Maybe...maybe, you should consider calling him or writing him a letter to truly express the disappointment his lack of vulnerability and openness has caused you. That's when the healing will begin. Let it all out.

This is why I greatly dislike it when people KNOW they're not ready for a relationship, but engage in one ANYWAY. It's one of the MOST SELFISH things a human can do 😟

Nevertheless.....

Wishing your heart a speedy new beginning 💙

That's a bit harsh, considering he had a pretty embarassing and frightening physical/mental health condition.

The guys got a completely emasculating condition meanwhile he's the one who robbed her of her pride and ego?

Pull your head in.

You're delusional. 🙁

This dude COMPLETELY left her in the DARK. He robbed her. This isn't about his condition. This is about his way of dealing with his condition WHILE in a relationship! The shit was selfish. Period. He could've handled it much better. An emasculating condition yet STILL in a relationship, holding out information NEEDED to move forward, to find options, to give the person he's with a chance to make a decision for herself. It wasn't fair. No way around it. He should've stayed single. Now, the only person who loved him and was there for him is GONE. You know what? Now that I think of it a little more, he not only robbed his girl but himself as well 😔 Wow.

Honey, you concentrate too much on him. Yes, he was in denial and treated her poorly. The moron!

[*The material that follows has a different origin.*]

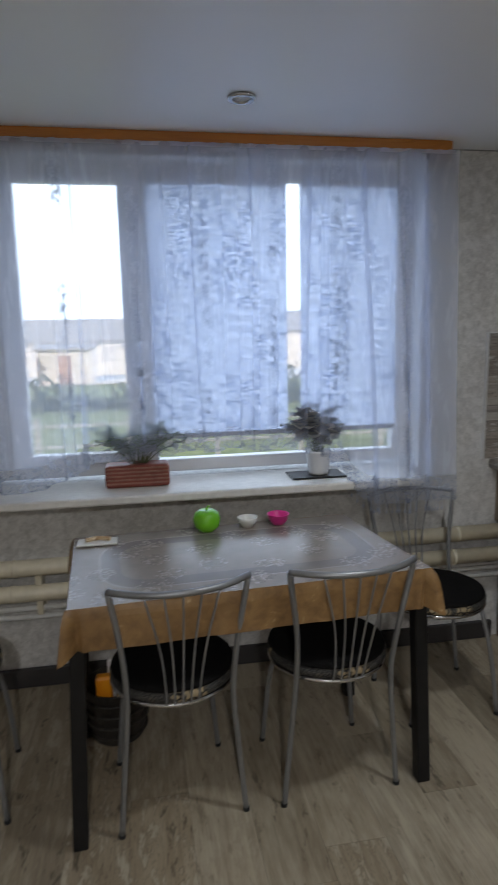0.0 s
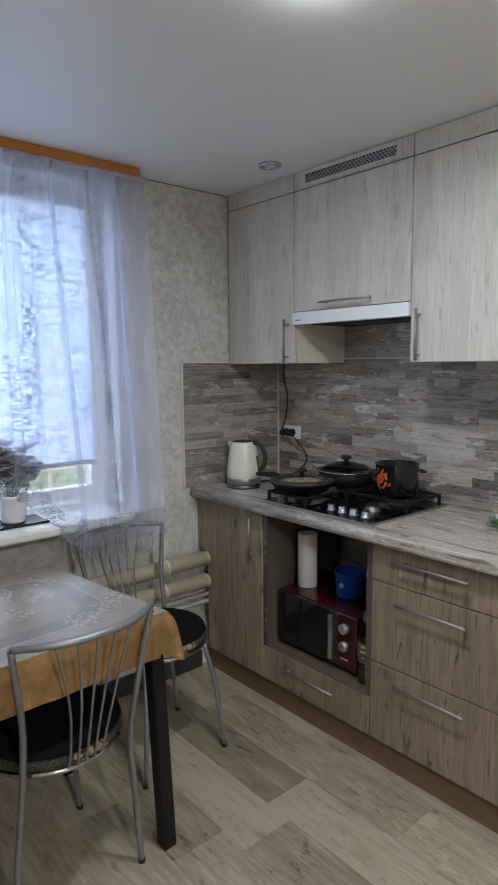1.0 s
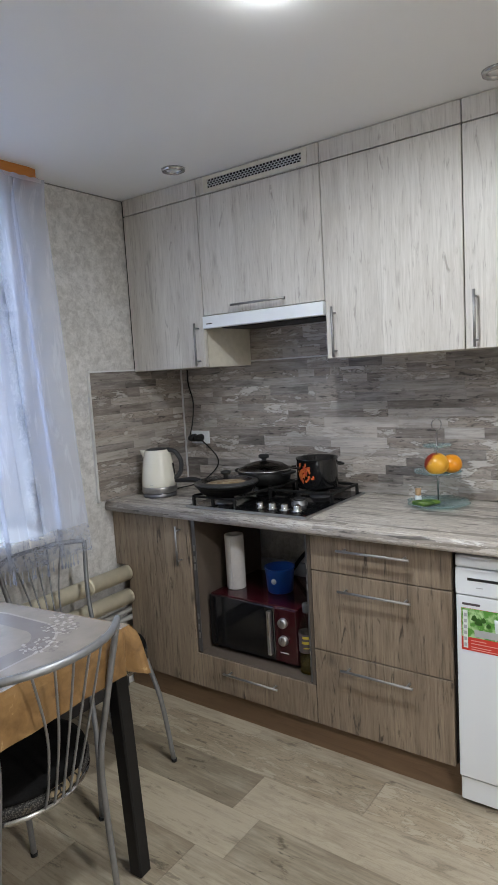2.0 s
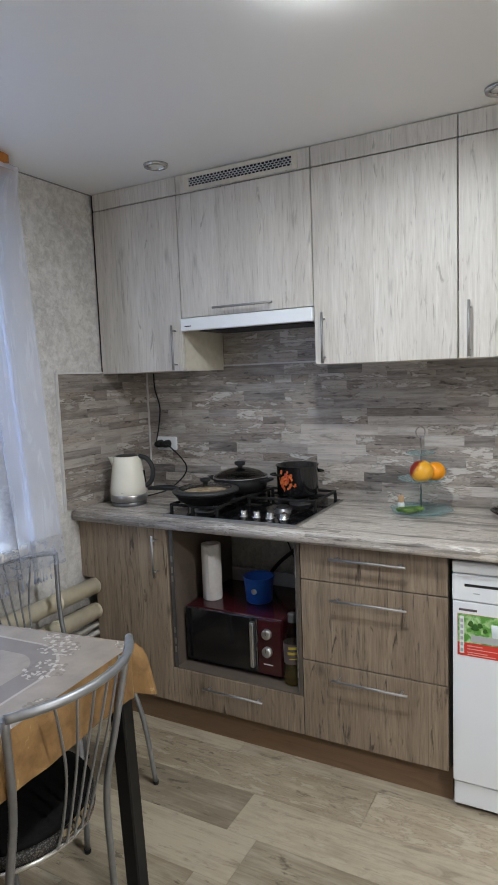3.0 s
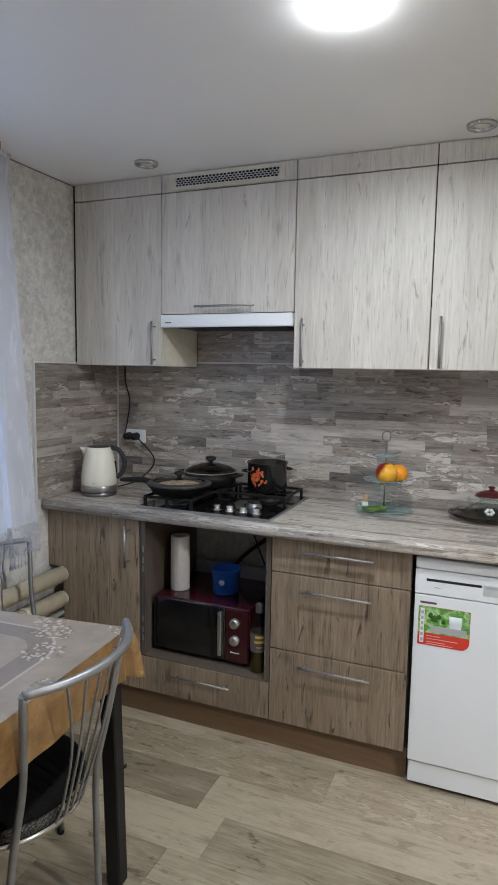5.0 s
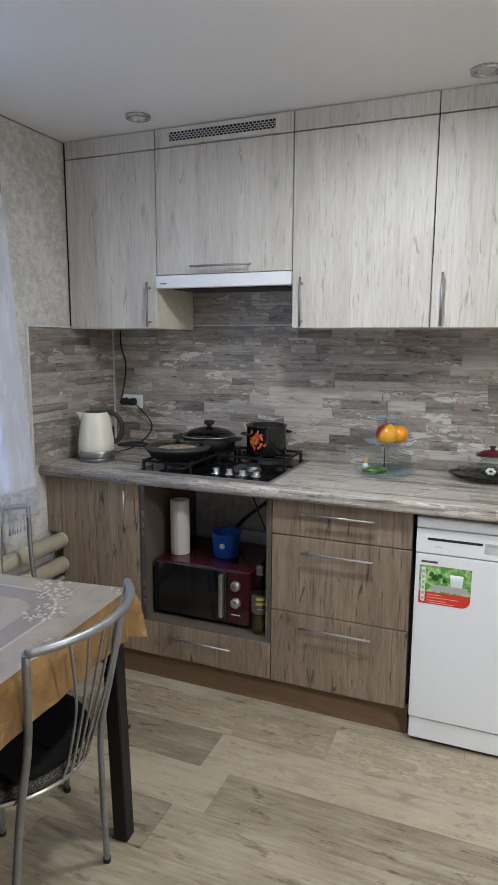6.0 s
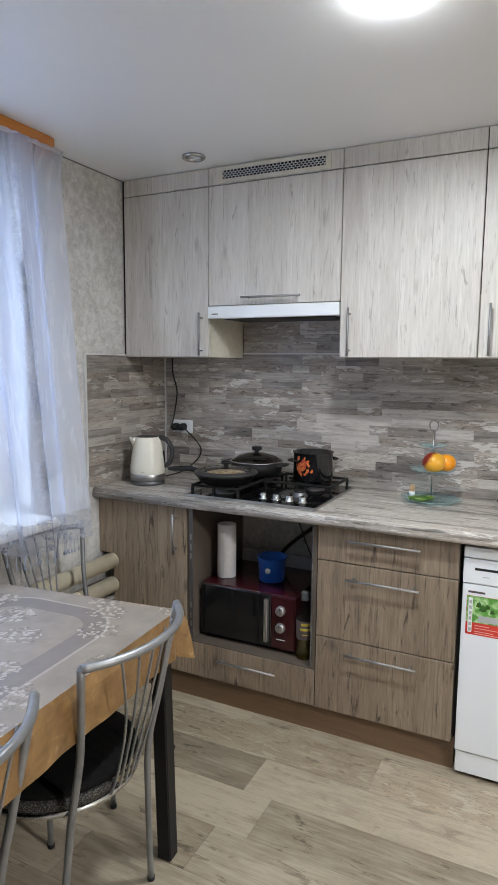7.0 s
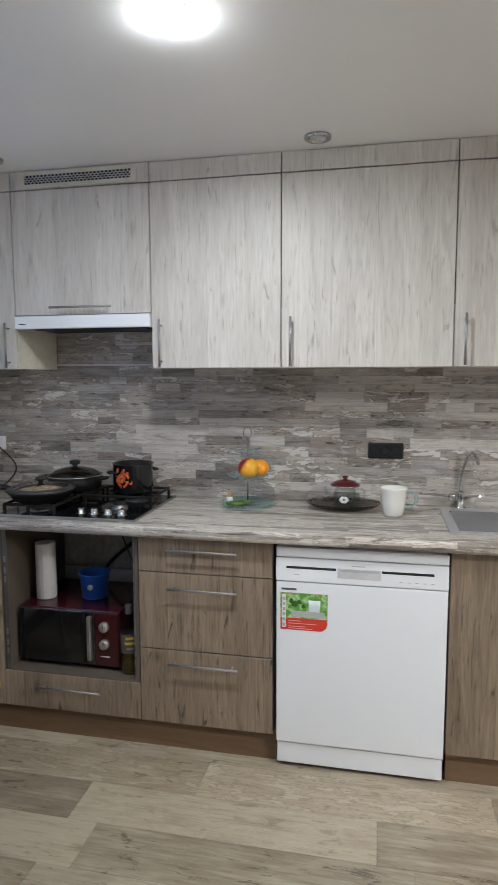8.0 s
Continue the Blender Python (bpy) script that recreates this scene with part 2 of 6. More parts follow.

But he's not here to take the blame.

She is here! She could have responded to things differently. She learned something from her mistakes, but it took YEARS. She could have learned it in days! She needs to be wiser in the future. Concentrate on her!
click to expand



Who the hell is "concentrating" over this? Certainly NOT me. If you reread my initial response with true understanding, you will SEE that I was trying to help her to MOVE forward. No matter how foolish it was for her to stay, SECRETS are never any good. But he's no longer in the picture thankfully, so now it's ALL about her and her healing. Period.